I do think that their brand is obsolete though. They have been unable to stay ahead of trends and technology and unless they come up with something earth shattering that Zip/Netflicks can't copy, they will not be around for much longer.
But, who knows? Video stores would have died a long time ago if the wholesale price of movies (VHS) didn't come down from their $100+ peak in the late '90s to the $12-20 range for a typical DVD today. No way these little places could have survived if one copy had to 'turn' 22-25' times just to break even!
I might be wrong, but it's my understanding that the $100+ versions of rental movies were not the same as their $20 retail equivalent. It's irrelevant for DVDs obviously, but those premium rental versions of VHS tapes were manufactured to a higher standard than the one's you'd buy from HMV, because they had to withstand a much greater viewing count.
When the studios lost that battle, too, they realized the only way they could participate in the 'lost' revenue was by inflating the initial cost to the $80 range and then higher as the market would bare.
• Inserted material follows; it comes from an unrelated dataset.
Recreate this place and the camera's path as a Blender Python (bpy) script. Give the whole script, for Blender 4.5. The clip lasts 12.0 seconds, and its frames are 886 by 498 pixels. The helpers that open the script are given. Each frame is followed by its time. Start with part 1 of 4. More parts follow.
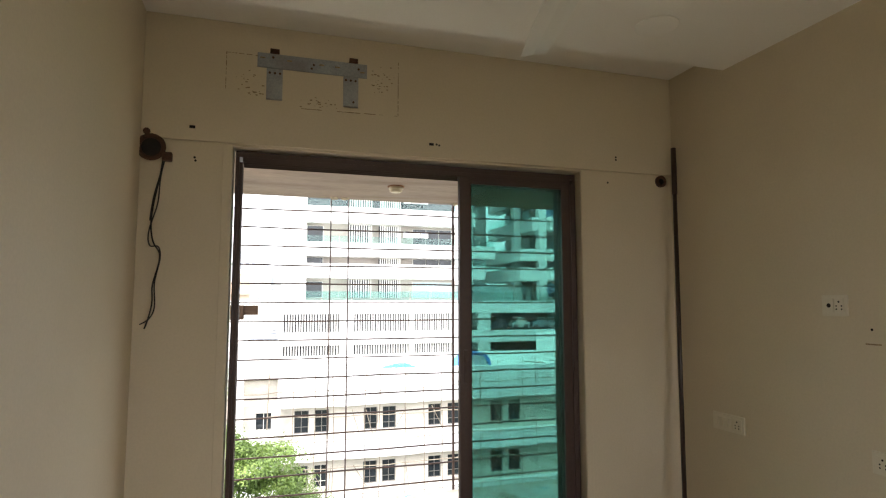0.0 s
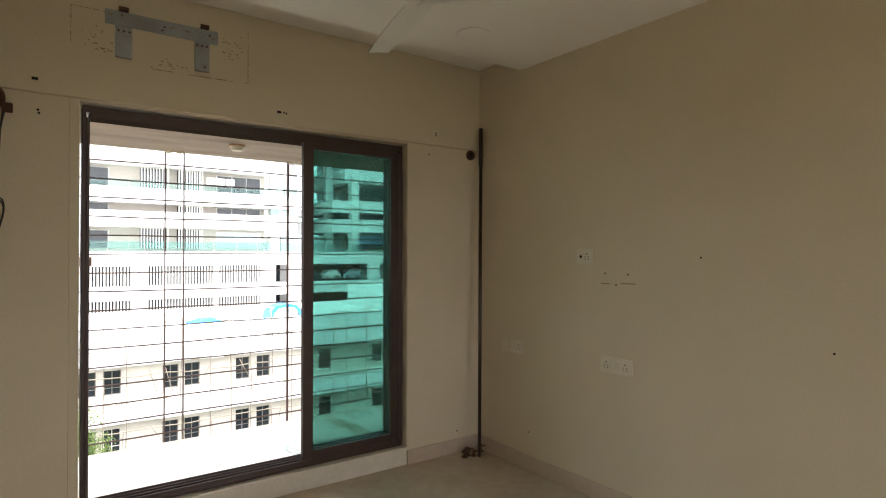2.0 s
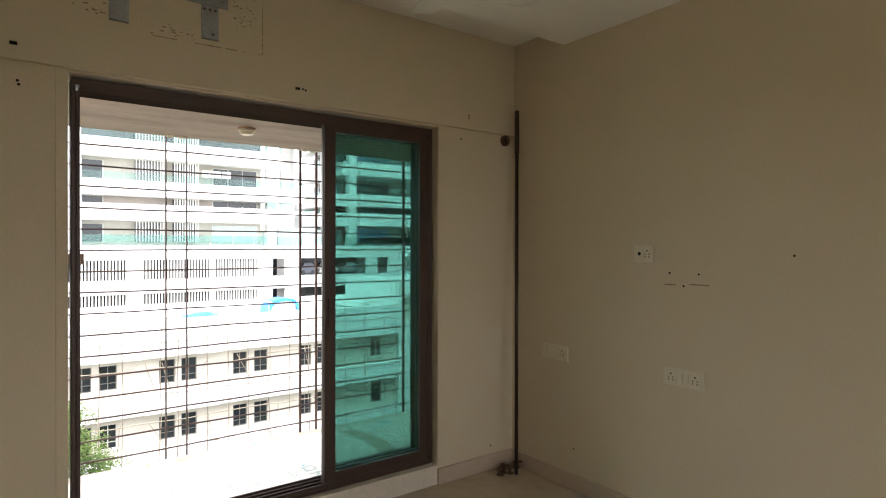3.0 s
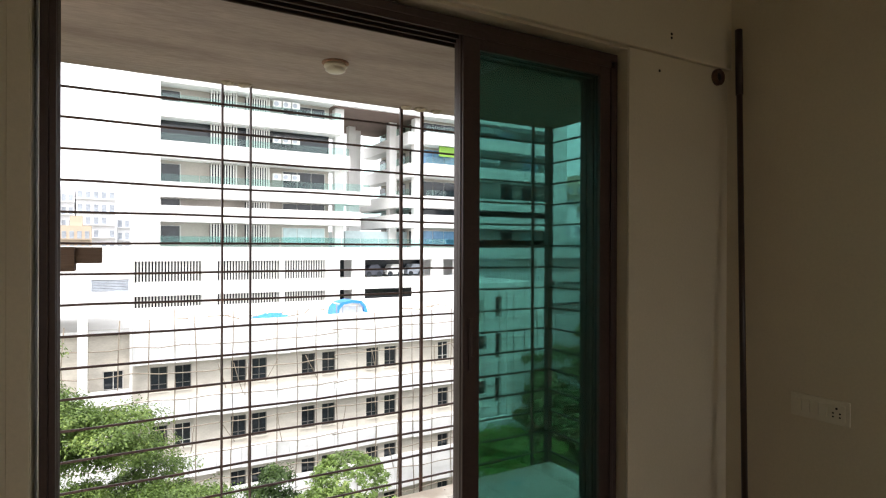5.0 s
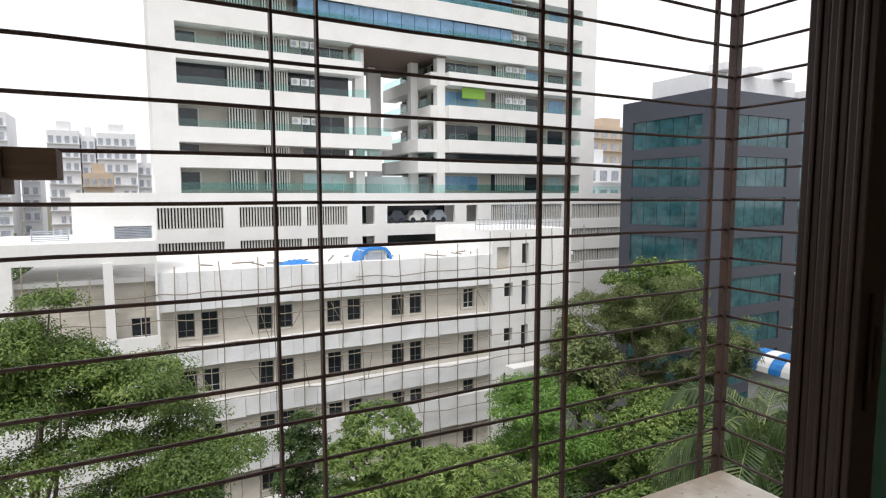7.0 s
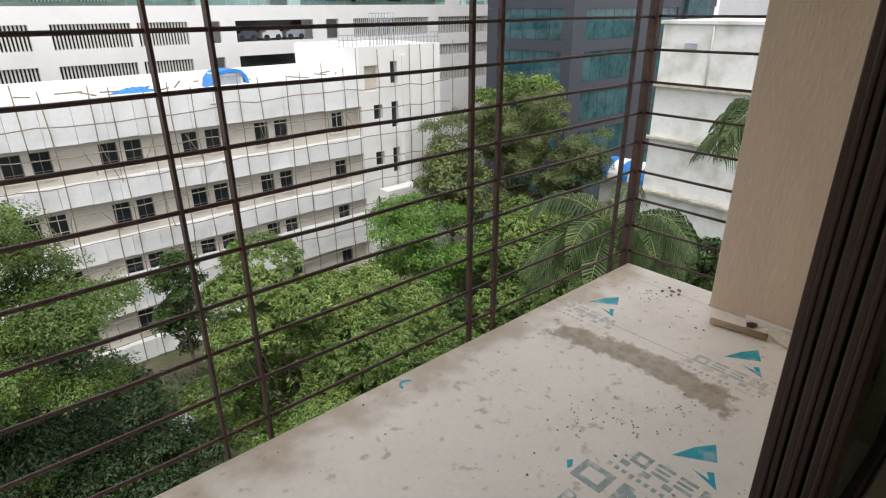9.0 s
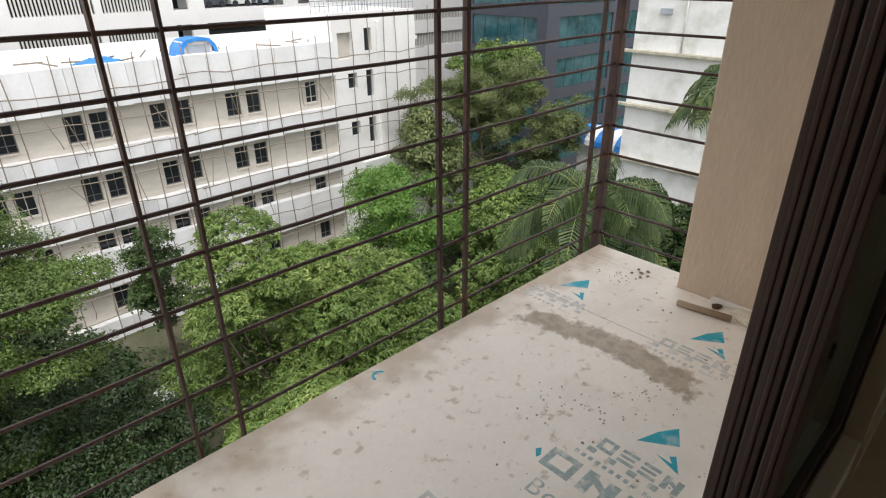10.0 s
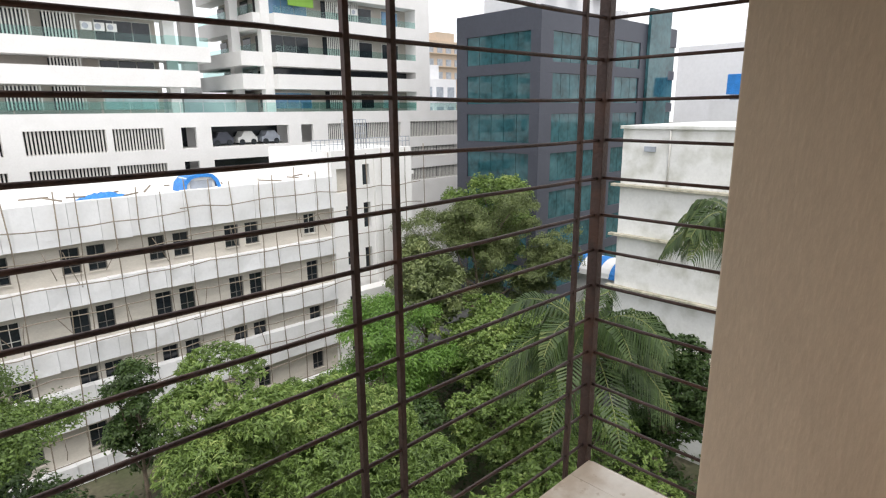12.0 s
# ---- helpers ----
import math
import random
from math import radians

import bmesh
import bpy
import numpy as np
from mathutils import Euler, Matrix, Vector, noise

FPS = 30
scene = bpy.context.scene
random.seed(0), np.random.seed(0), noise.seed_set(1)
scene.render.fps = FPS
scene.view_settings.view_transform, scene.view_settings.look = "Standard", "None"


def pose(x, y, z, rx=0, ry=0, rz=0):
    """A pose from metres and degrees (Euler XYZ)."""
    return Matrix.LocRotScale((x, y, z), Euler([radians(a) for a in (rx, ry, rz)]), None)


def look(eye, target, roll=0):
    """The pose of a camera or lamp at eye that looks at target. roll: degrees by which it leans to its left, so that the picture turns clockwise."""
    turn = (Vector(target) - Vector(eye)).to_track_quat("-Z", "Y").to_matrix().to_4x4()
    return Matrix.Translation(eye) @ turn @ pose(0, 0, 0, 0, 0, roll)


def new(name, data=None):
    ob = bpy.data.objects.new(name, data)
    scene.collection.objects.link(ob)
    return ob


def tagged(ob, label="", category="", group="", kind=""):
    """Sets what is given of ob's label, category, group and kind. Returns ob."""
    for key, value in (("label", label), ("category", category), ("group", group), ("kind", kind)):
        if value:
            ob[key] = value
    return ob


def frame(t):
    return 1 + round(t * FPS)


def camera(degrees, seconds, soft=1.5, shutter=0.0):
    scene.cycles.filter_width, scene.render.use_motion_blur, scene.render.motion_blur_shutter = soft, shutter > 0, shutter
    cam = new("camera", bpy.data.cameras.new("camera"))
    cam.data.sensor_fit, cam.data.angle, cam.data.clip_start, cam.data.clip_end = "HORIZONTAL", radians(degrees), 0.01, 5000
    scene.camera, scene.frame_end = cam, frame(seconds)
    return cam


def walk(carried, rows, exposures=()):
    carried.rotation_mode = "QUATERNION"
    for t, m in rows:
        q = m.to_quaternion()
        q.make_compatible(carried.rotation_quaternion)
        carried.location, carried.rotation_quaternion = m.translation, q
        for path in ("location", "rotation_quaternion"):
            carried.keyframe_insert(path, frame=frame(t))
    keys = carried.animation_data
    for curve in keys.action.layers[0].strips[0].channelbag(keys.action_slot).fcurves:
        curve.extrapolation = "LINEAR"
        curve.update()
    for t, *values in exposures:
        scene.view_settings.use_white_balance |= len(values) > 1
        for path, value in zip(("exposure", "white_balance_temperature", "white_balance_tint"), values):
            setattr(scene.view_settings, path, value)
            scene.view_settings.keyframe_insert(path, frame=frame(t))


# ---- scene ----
cam = camera(75.3, 12.0, soft=1.2)
PATH = [
    (0, (0.169, -2.949, 1.466), (0.75, -1.043, 1.646), 0.0),
    (0.5, (-0.002, -3.132, 1.474), (0.795, -1.304, 1.633), 0.1),
    (1, (-0.074, -3.284, 1.469), (0.967, -1.579, 1.563), -0.1),
    (1.5, (-0.154, -3.37, 1.454), (0.98, -1.723, 1.492), -0.0),
    (2, (-0.208, -3.385, 1.47), (0.958, -1.76, 1.482), 0.1),
    (2.5, (-0.149, -3.28, 1.473), (1.012, -1.651, 1.468), -0.0),
    (2.7, (-0.176, -3.132, 1.486), (1.009, -1.521, 1.475), 0.1),
    (4.5, (0.104, -1.955, 1.475), (1.132, -0.24, 1.47), 0.2),
    (5, (0.153, -1.606, 1.438), (1.148, 0.129, 1.435), 0.2),
    (5.5, (0.209, -1.214, 1.429), (1.162, 0.545, 1.43), 0.2),
    (6, (0.179, -0.896, 1.4), (1.084, 0.887, 1.39), 0.2),
    (6.5, (0.241, -0.613, 1.365), (1.149, 1.167, 1.266), 0.1),
    (8.3, (0.257, -0.127, 1.278), (1.391, 1.448, 0.794), -0.3),
    (8.5, (0.244, -0.109, 1.256), (1.422, 1.405, 0.691), -0.1),
    (9, (0.225, -0.08, 1.23), (1.435, 1.31, 0.453), -0.4),
    (9.5, (0.228, -0.079, 1.249), (1.436, 1.255, 0.376), -0.5),
    (10, (0.27, -0.079, 1.298), (1.503, 1.23, 0.423), -0.5),
    (10.5, (0.338, -0.066, 1.344), (1.62, 1.234, 0.527), -0.8),
    (11, (0.54, -0.002, 1.369), (1.881, 1.302, 0.661), -0.7),
    (11.5, (0.695, 0.067, 1.396), (2.051, 1.411, 0.802), -0.6),
    (12, (0.783, 0.188, 1.426), (2.124, 1.595, 0.958), -0.6),
]
walk(cam, [(t, look(eye, target, roll)) for t, eye, target, roll in PATH],
     exposures=[(0, 2.20), (1, 2.26), (2.7, 2.19), (4.5, 1.5), (5, 1.26), (5.5, 0.80), (6, 0.40), (6.5, 0.13), (8.5, 0.14), (9, 0.26), (9.5, 0.36), (10.5, 0.46), (11, 0.56), (11.5, 0.56), (12, 0.32)])

# ---- light ----
SUN_EL, SUN_AZ = 62.0, 215.0
world = bpy.data.worlds.new("overcast_sky")
scene.world = world
world.use_nodes = True
wt = world.node_tree
wt.nodes.clear()
sky = wt.nodes.new("ShaderNodeTexSky")
sky.sky_type = "NISHITA"
sky.sun_disc = False
sky.sun_elevation = radians(SUN_EL)
sky.sun_rotation = radians(SUN_AZ)
sky.air_density, sky.dust_density, sky.ozone_density = 1.0, 6.0, 1.0
pale = wt.nodes.new("ShaderNodeHueSaturation")
pale.inputs["Saturation"].default_value = 0.22
back = wt.nodes.new("ShaderNodeBackground")
back.inputs["Strength"].default_value = 0.15
wout = wt.nodes.new("ShaderNodeOutputWorld")
cloud = wt.nodes.new("ShaderNodeMix")
cloud.data_type = "RGBA"
cloud.inputs[0].default_value = 0.75
cloud.inputs[7].default_value = (8.6, 8.7, 9.0, 1)
wt.links.new(sky.outputs[0], pale.inputs["Color"])
wt.links.new(pale.outputs[0], cloud.inputs[6])
wt.links.new(cloud.outputs[2], back.inputs["Color"])
wt.links.new(back.outputs[0], wout.inputs["Surface"])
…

It had no reflection on the actual quality of the cassettes themselves. Later, pay per rental systems (like Rentrak) were tried with varied success, but $100 became the norm in Canada. Ironically, most movies don't make money until released on VHS (or DVD, as the case now is), but initially the studios did not see it that way.
The game companies tried the same thing and met with better success: they did win the legal battle against the photocopying of the instructions, which the Courts viewed differently.
By the late '80s, people began to collect movies and the studios saw merit to a 2-tier price structure: 'rental priced' at $100 and then 'sell-thru' at $12-$22, generally 4-8 months later. Some movies (generally Disney and Warner kids stuff) would come out at the lesser price to make up for in volume. E.T. is prime example of that: when Spielberg finally released it, it sold several million copies, rather than the normal 2-400,000 for a successful 'rental priced' title.